= Militant Christian Patriots =

British anti-Semitic organisation

The Militant Christian Patriots (MCP) were a short-lived but influential antisemitic organisation active in the United Kingdom immediately prior to the Second World War. It played a central role in the ultimately unsuccessful attempts to keep the UK out of any European war.

==Formation==
The formation of the MCP has been disputed by historians. According to G.C. Webber the group was set up in 1928 by Lieutenant-Colonel Arthur H. Lane, who had previously been prominent in the Britons. In contrast Hilary Blume sets its formation date as September 1935, and claims that it was established by Miss M.I. Nutt MacKenzie. Barberis, McHugh and Tyldesley give its formation date as 1938, claiming it emerged soon after the Munich crisis. Robert Benewick, writing in 1969, placed the group's formation as late as 1939. Subsequently published information makes this date unlikely however.

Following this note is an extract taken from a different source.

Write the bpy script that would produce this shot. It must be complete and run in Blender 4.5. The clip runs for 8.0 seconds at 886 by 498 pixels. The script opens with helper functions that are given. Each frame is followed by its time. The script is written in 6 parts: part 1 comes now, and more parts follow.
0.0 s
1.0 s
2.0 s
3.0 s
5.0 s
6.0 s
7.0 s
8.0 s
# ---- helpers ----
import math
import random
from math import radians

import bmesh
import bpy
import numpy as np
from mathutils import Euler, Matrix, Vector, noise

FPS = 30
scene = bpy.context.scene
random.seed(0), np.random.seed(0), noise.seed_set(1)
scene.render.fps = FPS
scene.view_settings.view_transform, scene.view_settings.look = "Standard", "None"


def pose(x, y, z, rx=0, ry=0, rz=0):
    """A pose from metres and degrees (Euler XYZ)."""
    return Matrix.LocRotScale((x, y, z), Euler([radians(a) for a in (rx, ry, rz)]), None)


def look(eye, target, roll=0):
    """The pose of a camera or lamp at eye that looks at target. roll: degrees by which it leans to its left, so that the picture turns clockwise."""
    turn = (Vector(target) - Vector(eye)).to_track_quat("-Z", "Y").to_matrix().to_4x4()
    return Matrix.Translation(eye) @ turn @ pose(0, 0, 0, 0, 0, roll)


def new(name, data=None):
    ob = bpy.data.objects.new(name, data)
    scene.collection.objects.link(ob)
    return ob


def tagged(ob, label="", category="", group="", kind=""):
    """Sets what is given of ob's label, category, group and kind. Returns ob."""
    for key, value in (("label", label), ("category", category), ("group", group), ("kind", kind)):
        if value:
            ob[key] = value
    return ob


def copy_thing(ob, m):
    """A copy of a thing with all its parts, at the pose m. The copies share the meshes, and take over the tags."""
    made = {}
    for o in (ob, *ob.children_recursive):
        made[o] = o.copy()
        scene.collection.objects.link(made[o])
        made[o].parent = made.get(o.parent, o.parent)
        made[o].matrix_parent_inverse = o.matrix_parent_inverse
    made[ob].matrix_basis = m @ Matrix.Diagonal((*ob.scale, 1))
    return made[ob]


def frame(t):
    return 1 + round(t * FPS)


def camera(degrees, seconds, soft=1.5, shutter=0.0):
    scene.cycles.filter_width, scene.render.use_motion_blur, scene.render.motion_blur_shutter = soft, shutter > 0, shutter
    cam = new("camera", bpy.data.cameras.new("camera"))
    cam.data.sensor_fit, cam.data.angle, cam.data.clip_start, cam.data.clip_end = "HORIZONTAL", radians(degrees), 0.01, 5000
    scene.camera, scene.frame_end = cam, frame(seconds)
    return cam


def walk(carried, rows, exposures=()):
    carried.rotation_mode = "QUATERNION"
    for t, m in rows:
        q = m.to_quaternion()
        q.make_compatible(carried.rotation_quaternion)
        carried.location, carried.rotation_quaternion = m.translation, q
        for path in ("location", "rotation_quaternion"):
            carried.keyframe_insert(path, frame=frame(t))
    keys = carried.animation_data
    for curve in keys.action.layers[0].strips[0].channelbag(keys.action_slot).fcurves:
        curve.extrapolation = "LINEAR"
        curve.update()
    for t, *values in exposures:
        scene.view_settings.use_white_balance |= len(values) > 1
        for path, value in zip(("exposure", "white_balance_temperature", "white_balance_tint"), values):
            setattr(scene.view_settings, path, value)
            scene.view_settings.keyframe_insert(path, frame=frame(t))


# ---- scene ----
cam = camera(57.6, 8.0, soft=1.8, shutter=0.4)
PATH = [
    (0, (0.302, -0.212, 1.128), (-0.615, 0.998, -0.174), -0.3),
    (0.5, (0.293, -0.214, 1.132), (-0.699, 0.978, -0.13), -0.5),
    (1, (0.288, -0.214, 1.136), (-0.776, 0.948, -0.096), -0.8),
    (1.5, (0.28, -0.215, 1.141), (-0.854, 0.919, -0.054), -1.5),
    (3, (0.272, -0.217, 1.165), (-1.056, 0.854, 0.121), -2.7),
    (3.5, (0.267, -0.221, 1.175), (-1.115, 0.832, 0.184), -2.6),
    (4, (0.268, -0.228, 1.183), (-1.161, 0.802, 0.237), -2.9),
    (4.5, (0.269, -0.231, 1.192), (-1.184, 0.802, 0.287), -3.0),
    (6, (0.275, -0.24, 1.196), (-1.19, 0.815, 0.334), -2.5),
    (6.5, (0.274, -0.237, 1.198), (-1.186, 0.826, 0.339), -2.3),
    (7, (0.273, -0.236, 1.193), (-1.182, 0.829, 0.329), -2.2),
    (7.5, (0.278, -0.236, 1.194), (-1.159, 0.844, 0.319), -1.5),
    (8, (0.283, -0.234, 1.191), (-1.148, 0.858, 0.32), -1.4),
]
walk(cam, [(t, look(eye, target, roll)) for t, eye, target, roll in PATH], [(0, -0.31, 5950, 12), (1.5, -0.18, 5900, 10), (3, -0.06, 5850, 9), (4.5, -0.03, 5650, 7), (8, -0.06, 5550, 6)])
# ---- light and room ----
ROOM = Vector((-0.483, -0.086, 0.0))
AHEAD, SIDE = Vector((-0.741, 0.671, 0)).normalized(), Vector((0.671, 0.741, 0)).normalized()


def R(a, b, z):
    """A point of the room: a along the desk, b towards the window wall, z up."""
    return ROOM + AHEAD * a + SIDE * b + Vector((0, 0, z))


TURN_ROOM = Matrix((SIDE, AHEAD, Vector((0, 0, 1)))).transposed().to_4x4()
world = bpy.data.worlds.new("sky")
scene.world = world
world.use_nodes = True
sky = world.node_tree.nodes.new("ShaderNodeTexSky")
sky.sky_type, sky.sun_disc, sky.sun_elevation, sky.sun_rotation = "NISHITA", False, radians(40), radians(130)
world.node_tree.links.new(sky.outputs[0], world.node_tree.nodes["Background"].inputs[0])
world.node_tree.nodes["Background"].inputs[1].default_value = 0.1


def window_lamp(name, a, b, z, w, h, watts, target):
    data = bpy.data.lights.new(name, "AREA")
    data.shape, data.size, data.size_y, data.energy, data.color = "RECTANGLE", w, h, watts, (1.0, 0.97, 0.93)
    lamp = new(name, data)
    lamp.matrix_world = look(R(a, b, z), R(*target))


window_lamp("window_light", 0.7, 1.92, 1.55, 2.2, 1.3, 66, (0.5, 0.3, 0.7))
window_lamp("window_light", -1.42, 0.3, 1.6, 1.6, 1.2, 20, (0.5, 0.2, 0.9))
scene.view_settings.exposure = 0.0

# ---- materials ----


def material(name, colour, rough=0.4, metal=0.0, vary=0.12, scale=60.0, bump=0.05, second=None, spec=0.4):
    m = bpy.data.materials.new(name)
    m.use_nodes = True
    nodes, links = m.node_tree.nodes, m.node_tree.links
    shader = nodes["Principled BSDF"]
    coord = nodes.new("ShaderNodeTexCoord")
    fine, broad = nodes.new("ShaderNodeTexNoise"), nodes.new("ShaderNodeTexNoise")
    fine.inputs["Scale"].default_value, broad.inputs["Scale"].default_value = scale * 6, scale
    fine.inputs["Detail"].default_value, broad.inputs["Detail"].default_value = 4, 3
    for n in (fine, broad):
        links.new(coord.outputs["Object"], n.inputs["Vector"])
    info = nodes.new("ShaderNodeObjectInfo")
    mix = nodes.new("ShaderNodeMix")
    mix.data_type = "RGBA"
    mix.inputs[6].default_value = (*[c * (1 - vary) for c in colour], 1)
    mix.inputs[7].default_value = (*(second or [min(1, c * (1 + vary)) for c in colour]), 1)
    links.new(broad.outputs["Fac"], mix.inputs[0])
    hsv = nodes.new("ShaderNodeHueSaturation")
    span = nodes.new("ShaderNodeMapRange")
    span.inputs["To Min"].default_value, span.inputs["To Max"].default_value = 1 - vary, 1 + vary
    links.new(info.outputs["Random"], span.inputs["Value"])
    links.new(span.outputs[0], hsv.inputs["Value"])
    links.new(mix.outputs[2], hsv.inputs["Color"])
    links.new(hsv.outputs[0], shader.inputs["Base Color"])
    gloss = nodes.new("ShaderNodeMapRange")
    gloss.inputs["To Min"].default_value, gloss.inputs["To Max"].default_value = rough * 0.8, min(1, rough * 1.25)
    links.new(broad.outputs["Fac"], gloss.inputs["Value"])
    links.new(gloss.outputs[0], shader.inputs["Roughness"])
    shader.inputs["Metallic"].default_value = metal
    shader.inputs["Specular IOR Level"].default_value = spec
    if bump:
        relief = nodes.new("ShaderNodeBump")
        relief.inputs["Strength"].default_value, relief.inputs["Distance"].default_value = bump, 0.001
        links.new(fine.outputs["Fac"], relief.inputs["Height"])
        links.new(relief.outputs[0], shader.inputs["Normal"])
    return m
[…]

==Development and ideology==
Upon its formation its avowed aim was opposing Zionism. Soon however the group announced its support for Adolf Hitler and they quickly established links with Nazi Germany. They agitated widely in favour of appeasement, and targeted Neville Chamberlain in an attempt to convince him to keep out of what they portrayed as a war desired by the Jews. Publicly they emphasised their Christian identity and claimed to wish to introduce "militant Christianity" into all areas of British life. To this end they identified several opponents beyond the Jews whom they saw as endangering Christian Britain, including the League of Nations, occultism, psychoanalysis and the political Left in general, with particular emphasis on the Fabian Society and Political and Economic Planning. It campaigned widely in support of the Nationalists during the Spanish Civil War, presenting it as a battle between Christian forces and the Antichrist.

The group began publishing its own news organ, Free Press, in 1935 with vendors selling it in the streets, with a second journal, The Britisher, following in 1937. They were noted for their extensive publishing efforts. A number of prominent activists on the far right held membership of the group or were close to it, including A. K. Chesterton, Cuthbert Reavely and Joseph Bannister, with William Joyce also having a brief association with the group. The MCP favoured conspiratorial antisemitism, claiming that both Bolshevism and international finance were controlled by the Jews as part of a conspiracy to take over the world.

Such were the connections to the Germans that by the spring of 1939 the Secretary of the Defence Committee stated that the group had taken over as the main outlet for dissemination of Nazi propaganda in the UK. This was corroborated by the Board of Deputies of British Jews. However following the signing of the Hitler–Stalin pact the group, which was also strongly anti-communist, lost its enthusiasm for the Nazis.

==Relationship to other groups==
The group had a reasonably good relationship with the British Union of Fascists, the main fascist organisation in the UK and one that frequently had a fractious relationship with other actors on the far-right, and MCP material was on sale in the BUF bookshop in Canterbury. It became close to the Nordic League and the two groups worked together in attempting to influence members of the government away from involvement in any action against Germany. The group also worked closely with the National Citizens Union, an originally anti-socialist group that had moved increasingly to antisemitism during the 1930s.

Richard Stokes, the Labour MP for Ipswich was a member of the group.

The MCP affiliated to the Coordinating Committee, an umbrella group established by Archibald Maule Ramsay that also included the British Democratic Party, the National Citizens Union and the British Empire Union. This group proved short-lived however as the differences between the member groups led to its collapse.

The fate of the MCP is unclear although it continued to exist after the outbreak of war, its publications appearing until April 1940. However the group was not revived after the war.